(Clips as scene scripts)
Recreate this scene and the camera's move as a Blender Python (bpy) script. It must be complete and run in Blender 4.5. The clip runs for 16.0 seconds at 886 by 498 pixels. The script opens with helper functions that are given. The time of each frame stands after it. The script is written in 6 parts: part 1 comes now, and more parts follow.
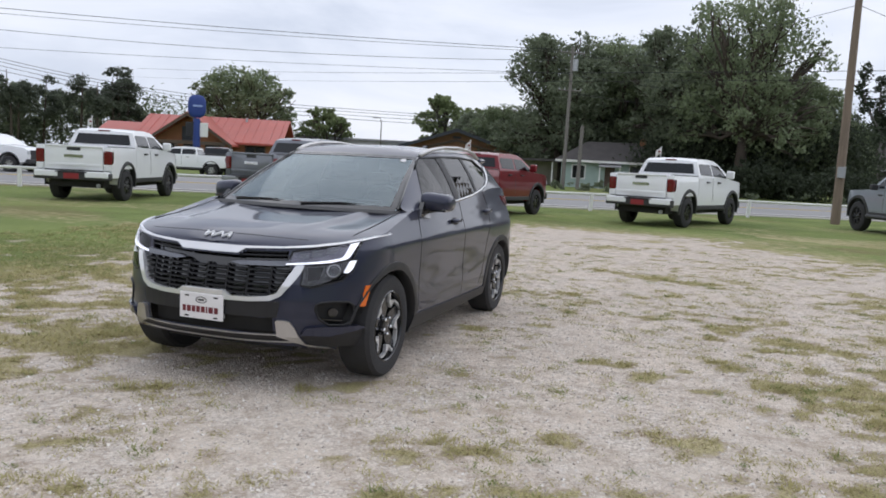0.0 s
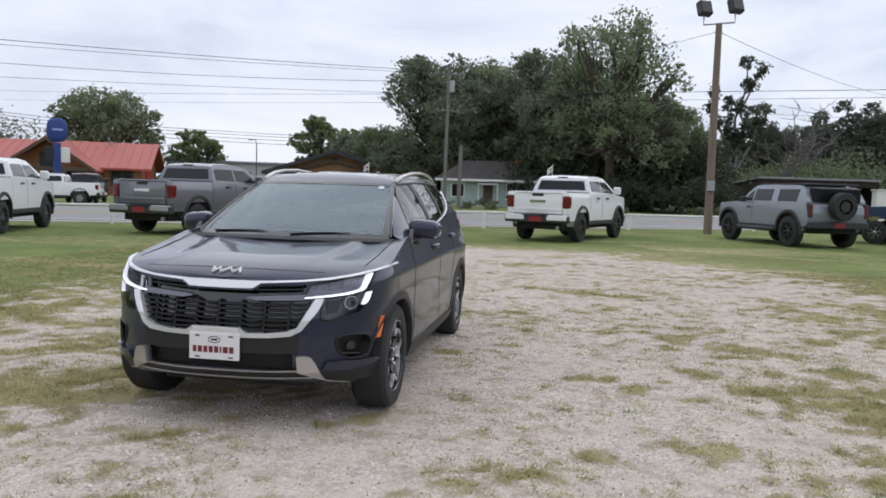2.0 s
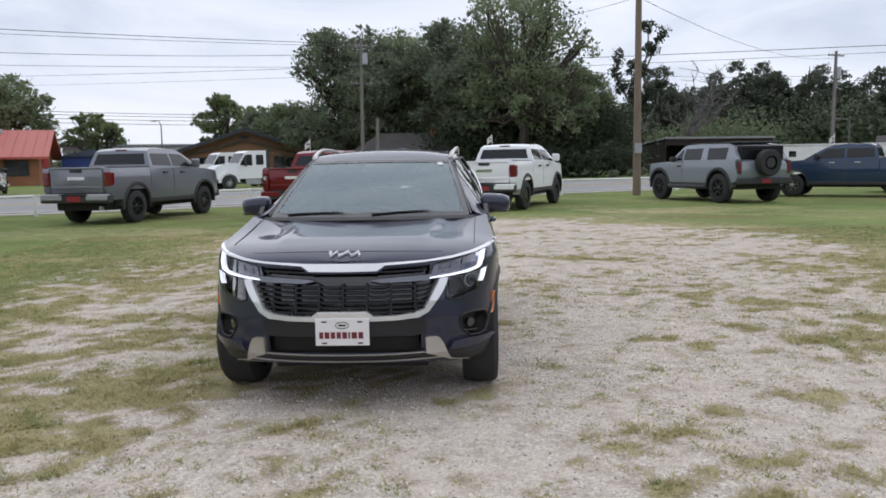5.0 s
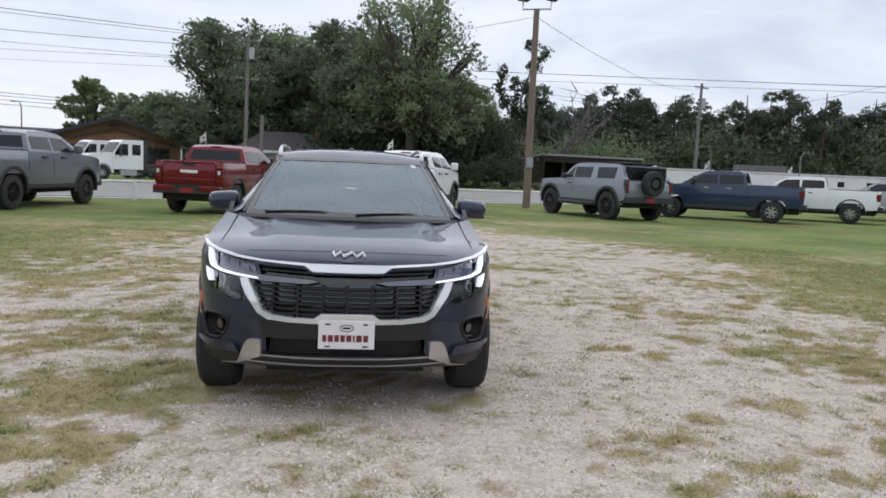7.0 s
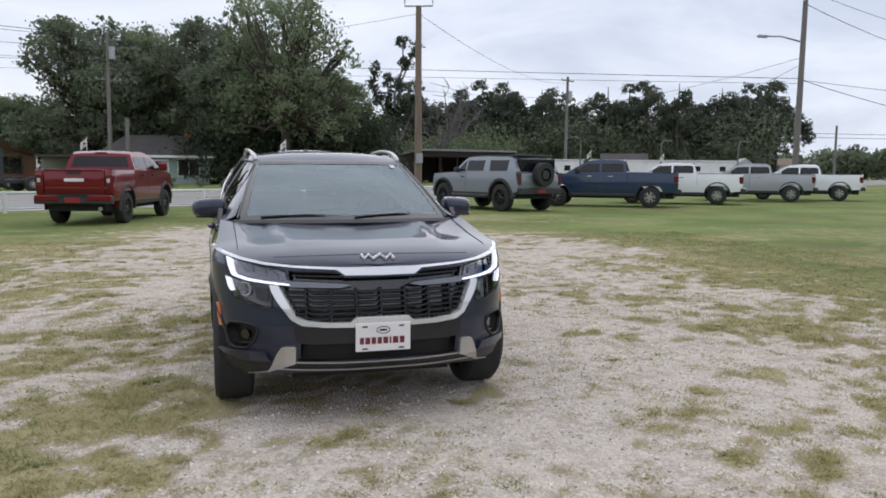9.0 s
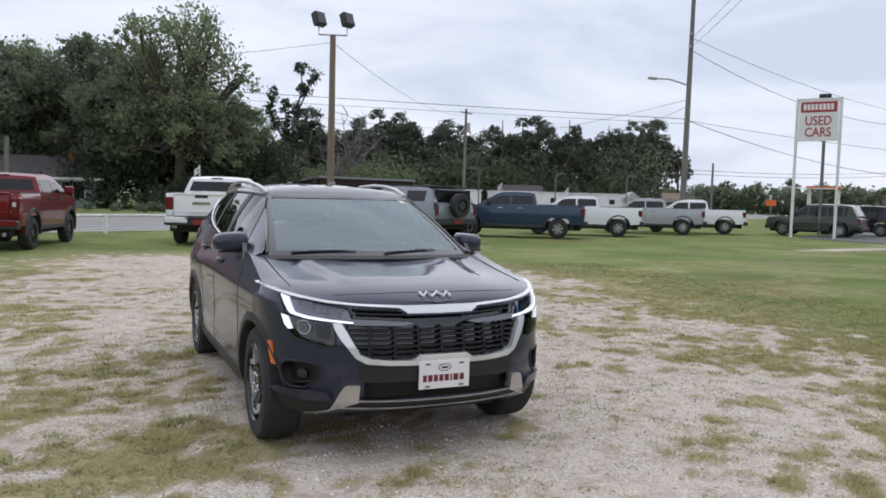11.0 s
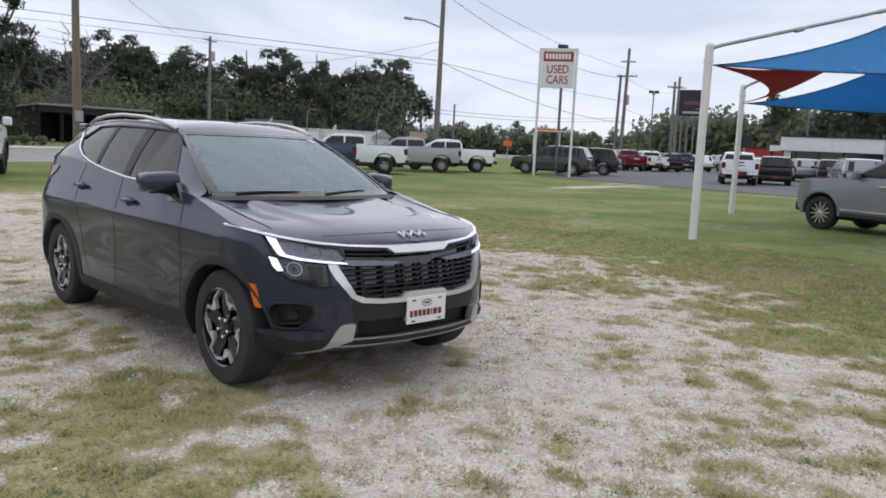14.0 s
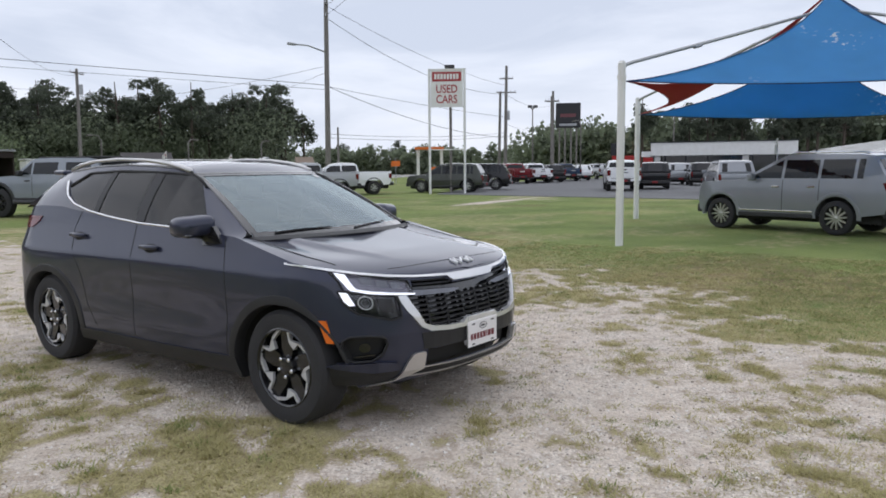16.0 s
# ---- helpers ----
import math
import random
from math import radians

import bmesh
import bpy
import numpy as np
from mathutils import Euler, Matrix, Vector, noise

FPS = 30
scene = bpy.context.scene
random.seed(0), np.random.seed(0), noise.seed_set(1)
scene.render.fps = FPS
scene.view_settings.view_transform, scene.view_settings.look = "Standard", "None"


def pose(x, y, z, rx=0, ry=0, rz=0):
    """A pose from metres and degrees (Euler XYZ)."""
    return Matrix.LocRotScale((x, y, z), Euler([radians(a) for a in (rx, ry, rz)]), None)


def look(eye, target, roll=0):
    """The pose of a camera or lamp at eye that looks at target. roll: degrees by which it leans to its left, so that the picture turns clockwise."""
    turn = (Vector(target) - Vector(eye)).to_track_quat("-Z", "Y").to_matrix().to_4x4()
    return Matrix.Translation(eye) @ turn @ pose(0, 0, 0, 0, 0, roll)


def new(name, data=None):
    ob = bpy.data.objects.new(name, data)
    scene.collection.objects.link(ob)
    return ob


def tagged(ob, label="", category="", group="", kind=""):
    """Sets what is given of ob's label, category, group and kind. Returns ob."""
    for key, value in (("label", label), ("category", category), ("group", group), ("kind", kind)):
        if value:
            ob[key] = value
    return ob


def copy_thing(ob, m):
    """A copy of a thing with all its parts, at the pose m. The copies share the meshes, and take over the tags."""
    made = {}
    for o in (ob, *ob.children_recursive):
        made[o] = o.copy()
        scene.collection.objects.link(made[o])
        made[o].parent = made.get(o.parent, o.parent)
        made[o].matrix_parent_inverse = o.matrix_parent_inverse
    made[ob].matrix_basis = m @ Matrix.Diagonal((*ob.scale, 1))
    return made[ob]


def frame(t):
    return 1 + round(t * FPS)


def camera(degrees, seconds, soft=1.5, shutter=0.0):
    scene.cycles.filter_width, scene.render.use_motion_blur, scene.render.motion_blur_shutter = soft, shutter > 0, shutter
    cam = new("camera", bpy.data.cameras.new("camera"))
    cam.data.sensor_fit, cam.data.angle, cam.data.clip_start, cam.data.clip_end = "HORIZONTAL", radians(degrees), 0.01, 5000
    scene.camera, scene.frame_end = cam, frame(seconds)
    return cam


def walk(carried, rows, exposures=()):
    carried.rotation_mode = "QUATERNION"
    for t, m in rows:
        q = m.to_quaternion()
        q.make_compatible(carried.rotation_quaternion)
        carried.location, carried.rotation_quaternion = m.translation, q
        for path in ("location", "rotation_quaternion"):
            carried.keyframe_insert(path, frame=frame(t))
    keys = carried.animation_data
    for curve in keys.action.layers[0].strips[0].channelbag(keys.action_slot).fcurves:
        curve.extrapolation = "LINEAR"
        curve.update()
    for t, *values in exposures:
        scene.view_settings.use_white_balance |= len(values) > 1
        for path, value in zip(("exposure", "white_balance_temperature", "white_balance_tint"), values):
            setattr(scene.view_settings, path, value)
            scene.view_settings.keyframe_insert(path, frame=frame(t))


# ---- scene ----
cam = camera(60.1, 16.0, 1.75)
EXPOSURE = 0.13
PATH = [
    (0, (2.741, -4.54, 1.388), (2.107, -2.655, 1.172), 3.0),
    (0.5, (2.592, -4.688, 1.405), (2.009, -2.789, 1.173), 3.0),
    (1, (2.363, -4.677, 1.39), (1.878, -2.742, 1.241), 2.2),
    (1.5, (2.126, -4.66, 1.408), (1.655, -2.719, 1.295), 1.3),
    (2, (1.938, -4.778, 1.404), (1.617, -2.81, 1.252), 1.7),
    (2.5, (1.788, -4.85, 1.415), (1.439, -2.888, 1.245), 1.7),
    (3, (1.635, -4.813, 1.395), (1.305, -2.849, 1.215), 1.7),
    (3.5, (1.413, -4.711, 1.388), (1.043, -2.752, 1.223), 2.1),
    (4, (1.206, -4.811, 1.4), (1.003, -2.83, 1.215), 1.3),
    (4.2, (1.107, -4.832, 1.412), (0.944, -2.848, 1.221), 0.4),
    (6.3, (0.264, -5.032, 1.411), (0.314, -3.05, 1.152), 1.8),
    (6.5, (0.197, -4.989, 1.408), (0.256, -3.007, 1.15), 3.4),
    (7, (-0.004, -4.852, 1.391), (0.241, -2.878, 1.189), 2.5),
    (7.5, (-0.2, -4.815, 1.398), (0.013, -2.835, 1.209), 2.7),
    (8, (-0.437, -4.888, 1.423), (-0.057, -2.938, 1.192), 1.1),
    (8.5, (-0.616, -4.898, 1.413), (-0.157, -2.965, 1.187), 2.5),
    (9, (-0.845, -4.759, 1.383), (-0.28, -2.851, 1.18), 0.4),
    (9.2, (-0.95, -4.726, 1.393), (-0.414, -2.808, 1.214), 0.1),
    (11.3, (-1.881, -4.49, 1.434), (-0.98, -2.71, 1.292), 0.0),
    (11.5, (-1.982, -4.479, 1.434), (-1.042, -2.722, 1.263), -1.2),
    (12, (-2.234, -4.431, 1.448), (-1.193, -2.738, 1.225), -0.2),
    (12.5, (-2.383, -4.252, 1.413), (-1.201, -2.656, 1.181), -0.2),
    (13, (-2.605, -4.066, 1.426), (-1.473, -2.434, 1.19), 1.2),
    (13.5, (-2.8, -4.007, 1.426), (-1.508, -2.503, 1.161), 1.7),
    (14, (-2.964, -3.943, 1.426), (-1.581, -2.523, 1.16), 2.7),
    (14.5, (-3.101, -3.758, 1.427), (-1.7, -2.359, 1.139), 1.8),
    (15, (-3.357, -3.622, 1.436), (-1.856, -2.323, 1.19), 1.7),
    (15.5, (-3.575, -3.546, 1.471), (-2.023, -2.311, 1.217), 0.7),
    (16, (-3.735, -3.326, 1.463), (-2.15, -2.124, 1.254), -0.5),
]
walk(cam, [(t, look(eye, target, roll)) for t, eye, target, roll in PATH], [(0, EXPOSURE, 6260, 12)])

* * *

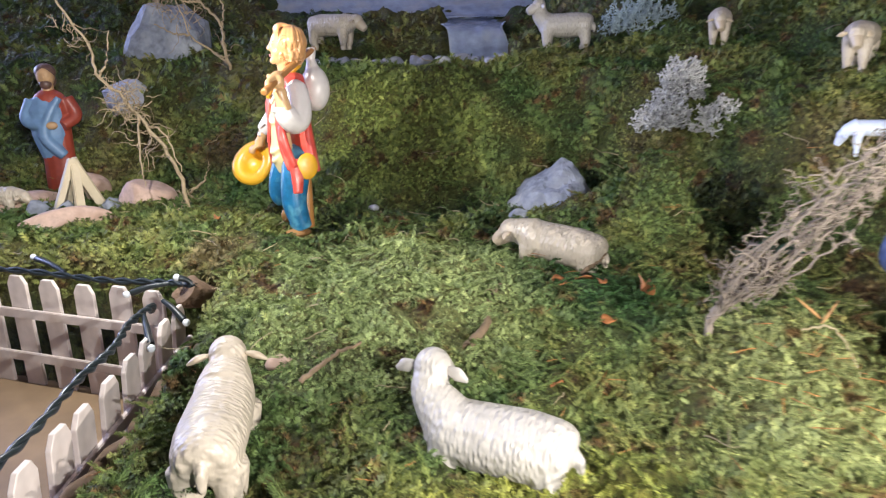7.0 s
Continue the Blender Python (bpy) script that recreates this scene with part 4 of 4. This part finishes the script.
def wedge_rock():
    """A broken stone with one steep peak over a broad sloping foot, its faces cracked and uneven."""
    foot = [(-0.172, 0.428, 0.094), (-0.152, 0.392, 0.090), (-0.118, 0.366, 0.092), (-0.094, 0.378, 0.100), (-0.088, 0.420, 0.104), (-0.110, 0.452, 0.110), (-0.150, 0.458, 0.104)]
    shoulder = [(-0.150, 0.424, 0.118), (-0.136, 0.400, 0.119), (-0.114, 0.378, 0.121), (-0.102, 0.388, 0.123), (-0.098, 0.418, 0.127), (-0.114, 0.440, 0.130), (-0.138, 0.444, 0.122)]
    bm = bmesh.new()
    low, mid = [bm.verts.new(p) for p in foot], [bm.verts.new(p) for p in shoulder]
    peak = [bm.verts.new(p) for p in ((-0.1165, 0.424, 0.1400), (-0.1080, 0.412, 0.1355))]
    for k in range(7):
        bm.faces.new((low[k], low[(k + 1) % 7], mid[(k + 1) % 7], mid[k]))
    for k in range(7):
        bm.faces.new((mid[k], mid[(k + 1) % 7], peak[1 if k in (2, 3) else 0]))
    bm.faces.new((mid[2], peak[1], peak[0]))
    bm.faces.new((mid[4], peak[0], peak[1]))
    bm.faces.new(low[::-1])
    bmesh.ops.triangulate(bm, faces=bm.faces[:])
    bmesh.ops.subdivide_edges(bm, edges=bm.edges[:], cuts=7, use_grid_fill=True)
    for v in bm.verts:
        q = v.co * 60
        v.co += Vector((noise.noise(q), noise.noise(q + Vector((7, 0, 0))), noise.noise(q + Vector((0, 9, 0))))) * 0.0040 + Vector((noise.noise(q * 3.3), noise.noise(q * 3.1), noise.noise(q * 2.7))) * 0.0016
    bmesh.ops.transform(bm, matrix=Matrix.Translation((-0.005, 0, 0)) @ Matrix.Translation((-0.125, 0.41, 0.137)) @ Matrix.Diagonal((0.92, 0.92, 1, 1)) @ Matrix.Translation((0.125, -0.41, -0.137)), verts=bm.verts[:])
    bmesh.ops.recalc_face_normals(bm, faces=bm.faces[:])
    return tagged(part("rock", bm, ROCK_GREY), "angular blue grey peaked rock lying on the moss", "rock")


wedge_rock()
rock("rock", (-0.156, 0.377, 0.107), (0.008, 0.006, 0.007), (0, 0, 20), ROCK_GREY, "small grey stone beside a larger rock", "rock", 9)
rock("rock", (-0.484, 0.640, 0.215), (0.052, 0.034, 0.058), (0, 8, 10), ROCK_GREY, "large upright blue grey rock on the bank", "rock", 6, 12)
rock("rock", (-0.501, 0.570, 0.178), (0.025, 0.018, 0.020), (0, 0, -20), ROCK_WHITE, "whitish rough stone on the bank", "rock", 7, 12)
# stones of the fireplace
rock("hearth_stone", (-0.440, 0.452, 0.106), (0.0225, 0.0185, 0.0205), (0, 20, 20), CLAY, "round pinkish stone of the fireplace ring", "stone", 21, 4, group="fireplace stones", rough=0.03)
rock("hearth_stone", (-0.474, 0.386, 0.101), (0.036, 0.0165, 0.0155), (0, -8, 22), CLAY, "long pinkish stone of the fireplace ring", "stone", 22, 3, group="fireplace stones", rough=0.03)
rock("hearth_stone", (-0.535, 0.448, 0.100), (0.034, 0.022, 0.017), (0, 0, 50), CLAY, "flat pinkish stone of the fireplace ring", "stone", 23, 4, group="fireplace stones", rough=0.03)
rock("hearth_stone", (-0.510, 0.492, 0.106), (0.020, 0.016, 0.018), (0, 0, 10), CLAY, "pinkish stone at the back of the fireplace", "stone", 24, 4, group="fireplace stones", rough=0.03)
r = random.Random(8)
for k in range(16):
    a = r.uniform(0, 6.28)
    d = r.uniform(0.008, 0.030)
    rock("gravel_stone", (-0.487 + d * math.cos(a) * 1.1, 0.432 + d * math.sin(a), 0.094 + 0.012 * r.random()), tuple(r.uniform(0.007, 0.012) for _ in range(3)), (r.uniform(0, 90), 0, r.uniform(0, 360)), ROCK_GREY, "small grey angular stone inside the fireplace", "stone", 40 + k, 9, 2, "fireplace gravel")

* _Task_
Beginning with the line containing "# ---- helpers" and ending with the line containing "made[o] = o.copy()", extract those lines exactly from the listing above, and only those.

* _Exercise output_
# ---- helpers ----
import math
import random
from math import radians

import bmesh
import bpy
import numpy as np
from mathutils import Euler, Matrix, Vector, noise

FPS = 30
scene = bpy.context.scene
random.seed(0), np.random.seed(0), noise.seed_set(1)
scene.render.fps = FPS
scene.view_settings.view_transform, scene.view_settings.look = "Standard", "None"


def pose(x, y, z, rx=0, ry=0, rz=0):
    """A pose from metres and degrees (Euler XYZ)."""
    return Matrix.LocRotScale((x, y, z), Euler([radians(a) for a in (rx, ry, rz)]), None)


def look(eye, target, roll=0):
    """The pose of a camera or lamp at eye that looks at target. roll: degrees by which it leans to its left, so that the picture turns clockwise."""
    turn = (Vector(target) - Vector(eye)).to_track_quat("-Z", "Y").to_matrix().to_4x4()
    return Matrix.Translation(eye) @ turn @ pose(0, 0, 0, 0, 0, roll)


def new(name, data=None):
    ob = bpy.data.objects.new(name, data)
    scene.collection.objects.link(ob)
    return ob


def tagged(ob, label="", category="", group="", kind=""):
    """Sets what is given of ob's label, category, group and kind. Returns ob."""
    for key, value in (("label", label), ("category", category), ("group", group), ("kind", kind)):
        if value:
            ob[key] = value
    return ob


def copy_thing(ob, m):
    """A copy of a thing with all its parts, at the pose m. The copies share the meshes, and take over the tags."""
    made = {}
    for o in (ob, *ob.children_recursive):
        made[o] = o.copy()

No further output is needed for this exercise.